Is that with regards to "Indians", I don't yet know enough to tell a story from inside an "Indian" character of any denomination. I'm building my resources towards that, in terms of knowing Indian and Native Canadian and Alaskan Native people, and observing in their worlds when I'm there. So maybe one day I will, but not yet.

And with:
"I will never have the right to invent their stories."

My sense is that I can report faithfully, but I don't want to just make stuff up. Like I said above, I think kandigurl skirted that nicely by telling a story about a lineage she owns, and belleweather wrote about a culture from the outside. (By the way, I haven't read any other pieces yet, so I'm not using this post to intentionally imply that anyone else's work is racist or inappropriate) I think in two more years, I might be able to write a piece about Indian women writers balancing their artistic and personal lives, but I'm not going to be making up any origin stories or invent traditional-feeling legends because I don't belong to that culture and I think it would be presumptuous to do so.

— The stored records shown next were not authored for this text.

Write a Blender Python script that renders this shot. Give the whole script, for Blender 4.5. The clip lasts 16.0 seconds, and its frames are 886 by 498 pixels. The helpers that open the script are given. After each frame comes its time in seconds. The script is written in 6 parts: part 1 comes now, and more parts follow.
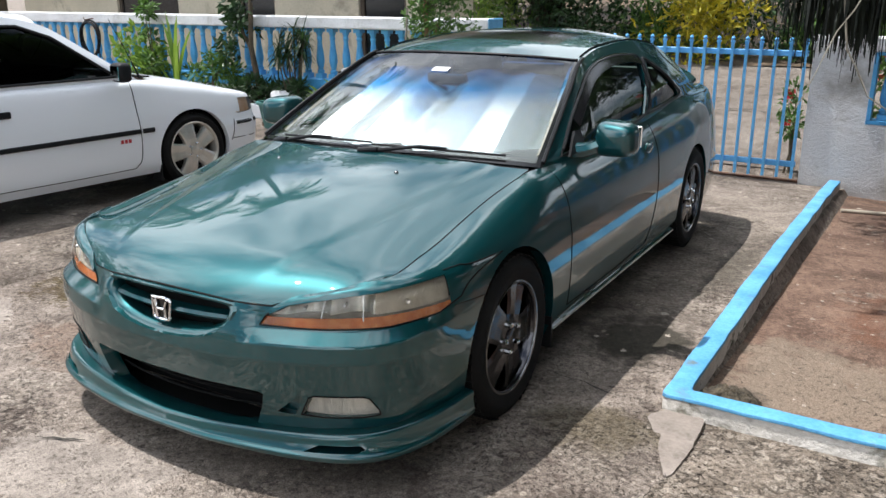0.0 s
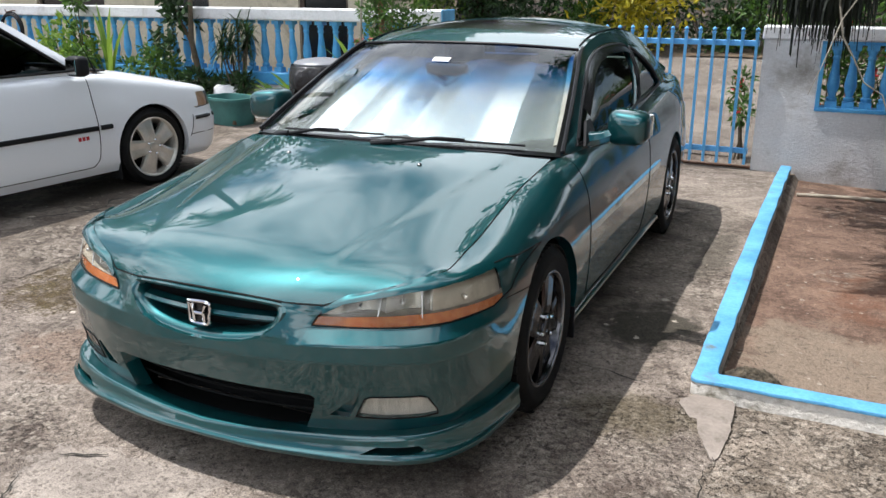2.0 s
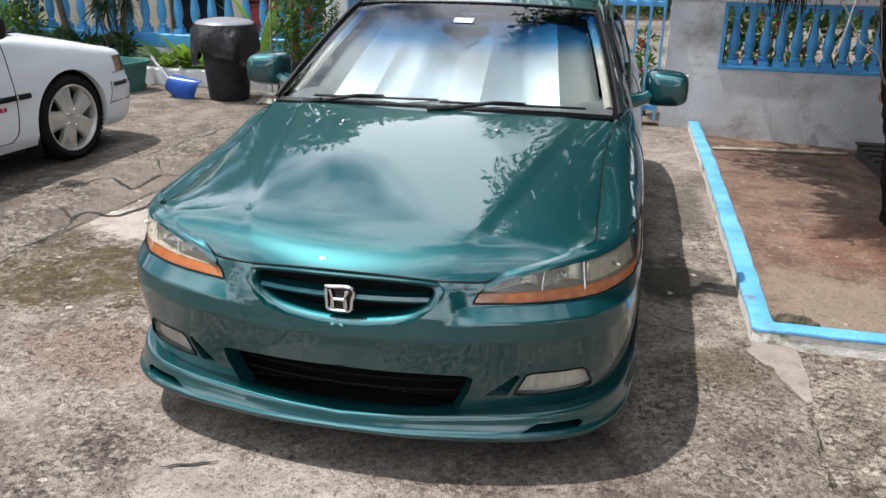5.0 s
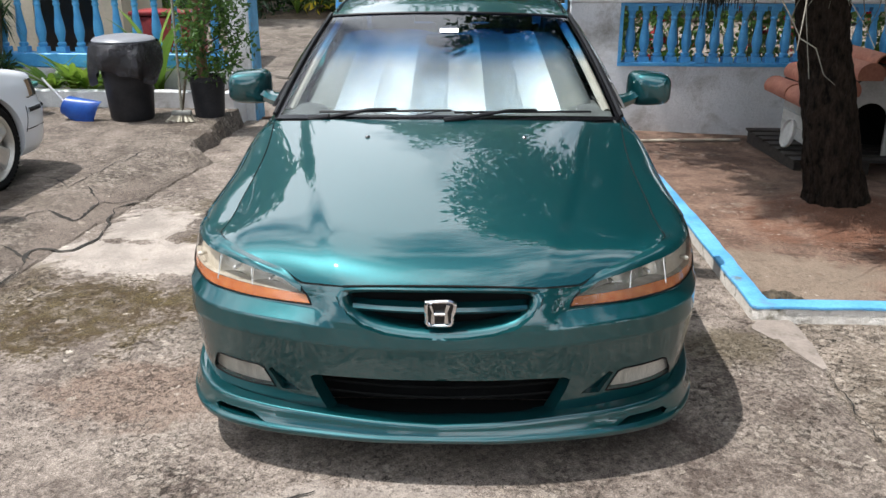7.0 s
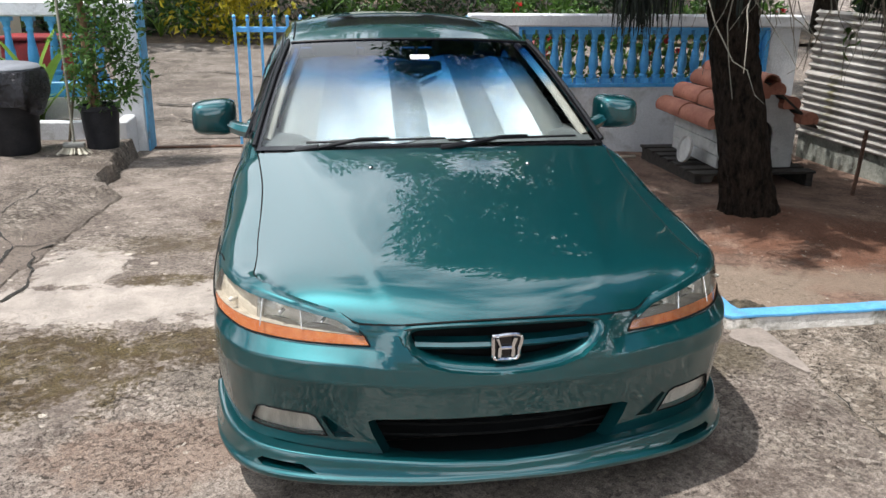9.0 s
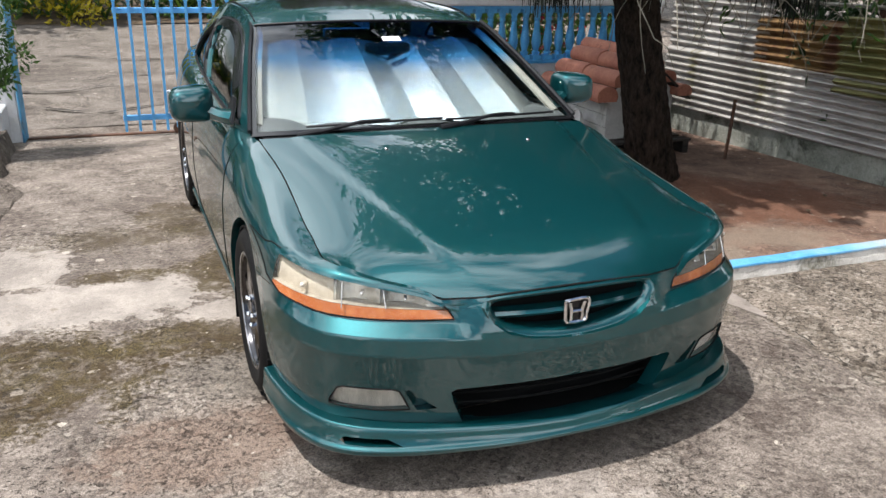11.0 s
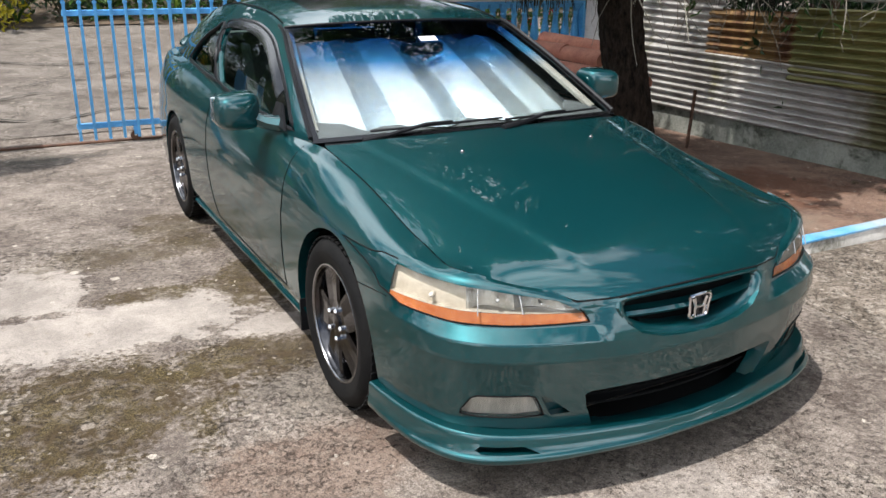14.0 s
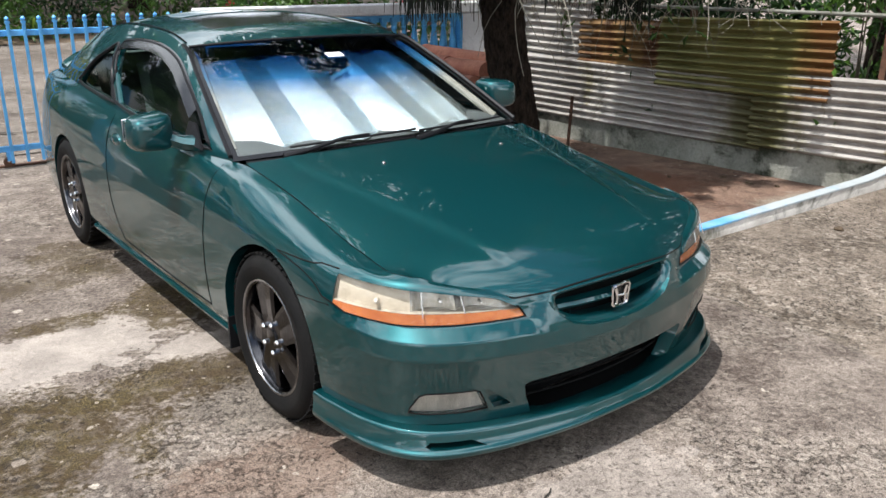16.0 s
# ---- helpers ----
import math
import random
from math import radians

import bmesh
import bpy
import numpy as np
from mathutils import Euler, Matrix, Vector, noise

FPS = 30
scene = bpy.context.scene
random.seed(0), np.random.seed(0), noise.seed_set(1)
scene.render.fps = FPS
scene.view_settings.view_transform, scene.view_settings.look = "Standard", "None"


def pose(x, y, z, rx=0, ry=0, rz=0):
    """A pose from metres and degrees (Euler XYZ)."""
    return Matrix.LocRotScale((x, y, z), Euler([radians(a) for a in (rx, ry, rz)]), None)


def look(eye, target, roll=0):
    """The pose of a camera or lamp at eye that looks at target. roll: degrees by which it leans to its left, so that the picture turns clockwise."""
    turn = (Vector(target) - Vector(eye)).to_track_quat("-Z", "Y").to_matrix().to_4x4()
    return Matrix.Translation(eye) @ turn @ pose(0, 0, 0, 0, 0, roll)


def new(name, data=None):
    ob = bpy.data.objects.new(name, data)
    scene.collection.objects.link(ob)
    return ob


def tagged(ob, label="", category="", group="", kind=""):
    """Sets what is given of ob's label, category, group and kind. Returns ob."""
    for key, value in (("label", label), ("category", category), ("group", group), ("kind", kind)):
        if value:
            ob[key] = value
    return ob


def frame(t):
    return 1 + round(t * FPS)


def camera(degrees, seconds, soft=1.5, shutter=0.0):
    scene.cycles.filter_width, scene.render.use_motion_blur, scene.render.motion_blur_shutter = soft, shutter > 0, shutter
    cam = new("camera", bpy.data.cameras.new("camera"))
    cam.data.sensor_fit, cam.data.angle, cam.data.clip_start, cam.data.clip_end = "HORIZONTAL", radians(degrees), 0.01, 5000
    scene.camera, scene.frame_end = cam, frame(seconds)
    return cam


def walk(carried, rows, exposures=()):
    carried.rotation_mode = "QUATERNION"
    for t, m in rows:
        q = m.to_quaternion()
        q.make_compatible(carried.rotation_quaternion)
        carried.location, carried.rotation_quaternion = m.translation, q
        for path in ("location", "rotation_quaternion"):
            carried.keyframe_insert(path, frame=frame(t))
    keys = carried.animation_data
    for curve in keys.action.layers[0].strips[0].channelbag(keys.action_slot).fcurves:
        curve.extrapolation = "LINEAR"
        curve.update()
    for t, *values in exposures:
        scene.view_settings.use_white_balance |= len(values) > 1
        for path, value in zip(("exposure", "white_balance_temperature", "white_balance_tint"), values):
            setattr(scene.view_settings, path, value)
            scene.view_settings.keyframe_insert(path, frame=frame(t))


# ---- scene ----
cam = camera(56.3, 16.0)
METRES, EYE, TILT, LEAN, TURN = 4.627, 1.5825, 0.0, 0.0, 31.7
ROWS = [
    (0.0, 0.0, 0.0, 0.0, -0.07, -17.38, 0.24),
    (0.5, -0.0025, -0.0029, -0.0003, 0.03, -17.64, 0.26),
    (1.0, -0.0386, -0.0037, -0.0022, -1.87, -17.69, 0.38),
    (1.5, -0.0745, -0.004, -0.0024, -4.86, -17.77, 0.38),
    (2.0, -0.0913, 0.017, -0.0037, -5.87, -17.86, 0.13),
    (2.5, -0.1171, 0.0266, -0.005, -7.0, -17.9, -0.06),
    (3.0, -0.1647, 0.017, -0.004, -10.33, -18.7, -0.29),
    (3.5, -0.1979, 0.0276, -0.006, -11.53, -19.86, -1.04),
    (6.0, -0.3728, 0.1115, -0.0024, -25.78, -20.6, 0.32),
    (6.5, -0.4139, 0.1164, 0.0003, -28.86, -20.84, 0.44),
    (7.0, -0.4395, 0.139, 0.0011, -29.25, -20.1, -0.1),
    (7.5, -0.4709, 0.1574, 0.0056, -31.24, -18.61, -0.4),
    (8.0, -0.5123, 0.1699, 0.0068, -38.1, -18.62, -0.67),
    (8.5, -0.5287, 0.1966, 0.0029, -39.53, -18.6, -0.79),
    (9.0, -0.5401, 0.2262, 0.0034, -39.84, -18.61, -0.7),
    (11.5, -0.6819, 0.3419, 0.0066, -53.67, -20.0, -1.32),
    (12.0, -0.6843, 0.3719, 0.0041, -53.99, -20.0, -1.27),
    (12.5, -0.7162, 0.3953, 0.0061, -55.73, -20.04, -1.29),
    (13.0, -0.7399, 0.4096, 0.0081, -58.31, -20.26, -1.39),
    (13.5, -0.7424, 0.4271, 0.0076, -58.67, -20.27, -1.6),
    (14.0, -0.7392, 0.4473, 0.0063, -58.96, -20.01, -0.81),
    (14.5, -0.7575, 0.463, 0.0093, -60.99, -19.87, -0.65),
    (15.0, -0.7741, 0.471, 0.0116, -65.96, -19.75, -0.56),
    (15.5, -0.7802, 0.4721, 0.0109, -68.0, -19.29, -0.39),
    (16.0, -0.7799, 0.4735, 0.0106, -68.13, -19.11, -0.4),
]
walk(cam, [(t, pose(0, 0, EYE, TILT, LEAN, TURN) @ pose(METRES * x, METRES * y, METRES * z, 90 + pitch, roll, yaw)) for t, x, y, z, yaw, pitch, roll in ROWS])

# ---- world and sun ----
SUN_TO = Vector((-0.40, -0.05, 1.0)).normalized()
world = bpy.data.worlds.new("sky")
scene.world = world
world.use_nodes = True
_n, _l = world.node_tree.nodes, world.node_tree.links
_bg = _n["Background"]
_sky = _n.new("ShaderNodeTexSky")
_sky.sky_type = "NISHITA"
_sky.sun_disc = False
_sky.sun_elevation = math.asin(SUN_TO.z)
_sky.sun_rotation = math.atan2(SUN_TO.x, SUN_TO.y)
_sky.dust_density = 1.5
_tc = _n.new("ShaderNodeTexCoord")
_noise = _n.new("ShaderNodeTexNoise")
_noise.inputs["Scale"].default_value = 2.2
_noise.inputs["Detail"].default_value = 7
_noise.inputs["Roughness"].default_value = 0.55
_noise.inputs["Distortion"].default_value = 0.3
_ramp = _n.new("ShaderNodeValToRGB")
_ramp.color_ramp.elements[0].position = 0.44
_ramp.color_ramp.elements[1].position = 0.58
_mix = _n.new("ShaderNodeMix")
_mix.data_type = "RGBA"
_mix.inputs["B"].default_value = (18.6, 19.8, 21.2, 1)
_l.new(_tc.outputs["Generated"], _noise.inputs["Vector"])
_l.new(_noise.outputs["Fac"], _ramp.inputs["Fac"])
_l.new(_ramp.outputs["Color"], _mix.inputs["Factor"])
_l.new(_sky.outputs["Color"], _mix.inputs["A"])
_l.new(_mix.outputs["Result"], _bg.inputs["Color"])
_bg.inputs["Strength"].default_value = 0.104

sun = new("sun", bpy.data.lights.new("sun", "SUN"))
sun.data.energy = 4.8
sun.data.angle = radians(0.6)
sun.data.color = (1.0, 0.99, 0.975)
sun.matrix_world = look(SUN_TO * 50, (0, 0, 0))
scene.view_settings.exposure = 0.36

# ---- materials ----
def rgb(h):
    """Linear colour from sRGB hex."""
    v = [int(h[i:i + 2], 16) / 255 for i in (0, 2, 4)]
    return tuple(c / 12.92 if c <= 0.04045 else ((c + 0.055) / 1.055) ** 2.4 for c in v) + (1,)


def shader(name):
    m = bpy.data.materials.new(name)
    m.use_nodes = True
    t = m.node_tree
    return m, t.nodes, t.links, t.nodes["Principled BSDF"]


def coords(n, l, scale=(1, 1, 1), space="Object"):
    tc = n.new("ShaderNodeTexCoord")
    mp = n.new("ShaderNodeMapping")
    mp.inputs["Scale"].default_value = scale
    l.new(tc.outputs[space], mp.inputs["Vector"])
    return mp.outputs["Vector"]


def noise_tex(n, l, vec, scale, detail=5, rough=0.55, dist=0.0):
    x = n.new("ShaderNodeTexNoise")
    for k, v in (("Scale", scale), ("Detail", detail), ("Roughness", rough), ("Distortion", dist)):
        x.inputs[k].default_value = v
    if vec is not None:
        l.new(vec, x.inputs["Vector"])
    return x.outputs["Fac"]


def ramp(n, l, fac, stops):
    r = n.new("ShaderNodeValToRGB")
    e = r.color_ramp.elements
    while len(e) < len(stops):
        e.new(0.5)
    for el, (p, c) in zip(e, stops):
        el.position = p
        el.color = c if len(c) == 4 else (*c, 1)
    l.new(fac, r.inputs["Fac"])
    return r.outputs["Color"]


def mix(n, l, fac, a, b, blend="MIX"):
    x = n.new("ShaderNodeMix")
    x.data_type = "RGBA"
    x.blend_type = blend
    for key, v in (("Factor", fac), ("A", a), ("B", b)):
        if isinstance(v, (int, float, tuple)):
            x.inputs[key].default_value = v
        else:
            l.new(v, x.inputs[key])
    return x.outputs["Result"]


def calc(n, l, op, a, b=0.0, c=0.0):
    x = n.new("ShaderNodeMath")
    x.operation = op
    for i, v in enumerate((a, b, c)):
        if isinstance(v, (int, float)):
            x.inputs[i].default_value = v
        else:
            l.new(v, x.inputs[i])
    return x.outputs[0]


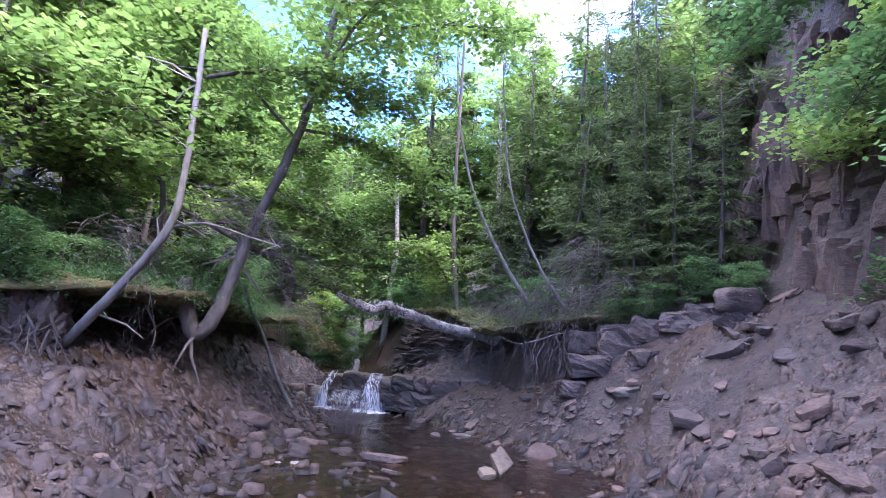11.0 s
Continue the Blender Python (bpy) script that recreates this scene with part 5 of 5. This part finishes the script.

So. This is a tough issue--I want to be able to have freedom writing who I want to write, I don't want to create racist or appropriative work.

So how do I/we do that?

_____________________________________________
And if you have time for direct critical feedback on the piece itself:

Of what I'm trying to say, what actually got into the piece? And of what I've discussed here, what belongs in the piece that isn't there?